- Born: March 27, 1973 (age 53)
- Occupation: Entertainer Comedian Actress

= Sayaka Aoki (comedian) =

Japanese television personality and comedian

Sayaka Aoki (青木 さやか or 青木 沙耶加, Aoki Sayaka) is a Japanese entertainer, comedian, and actress from Owariasahi, Aichi Prefecture.

==Career==
Aoki started her career by working as a free announcer at a local TV station and as an attendant to a TV star. When she landed an introductory spot in a late-night TV show, she introduced herself as wanting to become a "funny TV star" which was taken as an aspiration to become a comedian.
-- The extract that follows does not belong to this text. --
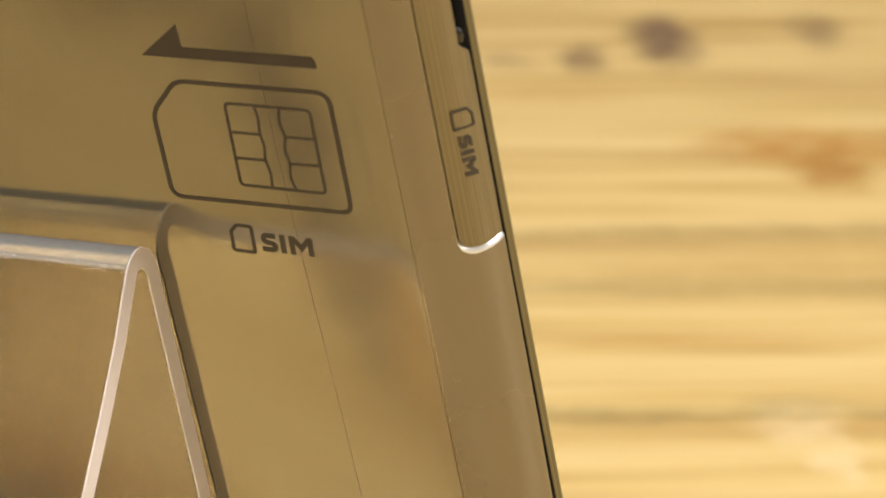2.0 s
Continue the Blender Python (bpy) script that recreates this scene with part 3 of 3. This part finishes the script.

At one time, Aoki was part of a five-person comedy group called Onsen Konnyaku Acrobat Show. After leaving this group, she went back to working solo. She was scouted by Watanabe Entertainment's president, Miki Watanabe, when she guest starred in a Watanabe Entertainment Comedy Live Show.

Aoki's popularity grew around the fall of 2003 as she started appearing in Fuji TV Network's Warau Inu No Taiyo (The Sun of the Laughing Dog), NepLeague and TV Asahi's Out of Order, thanks to the strong promotion by her agency. She also grew popular by performing comedy sketches on Enta no Kamisama (The God of Entertainment). Aoki furthered her career by taking on acting and narrating roles in addition to her comedian career. Aoki was the first person to host the FNS ALL STARS: 25 HRS TELEVISION as an official Fuji TV Announcer (which was designated just for this occasion) and read the last notes.

On August 10, 2004, Aoki appeared as a gravure idol on the "Weekly Post" Magazine. On October 12, 2004, Aoki introduced her boyfriend at the time on London Hearts Three Hour Special, contributing to the highest TV rating ever (Avg 22.1%, 30.4% for the moment of her boyfriend's appearance) for the show. On April 13, 2005, she published her photobook"Où Voyez-vous?" (meaning "what are you looking at?" in French) which sold out all 20,000 copies of the first print in three days.

On October 25, 2007, Aoki published an "I Novel" (auto-biography) titled Because I'm 34, I'm feeling happy (ISBN 978-4334975272).

Aoki occasionally presents her piano skills on TV, especially on her own late-night TV show Utsukushiki Aoki De Now. She is one of the hosts for the music variety show, Music Fighter.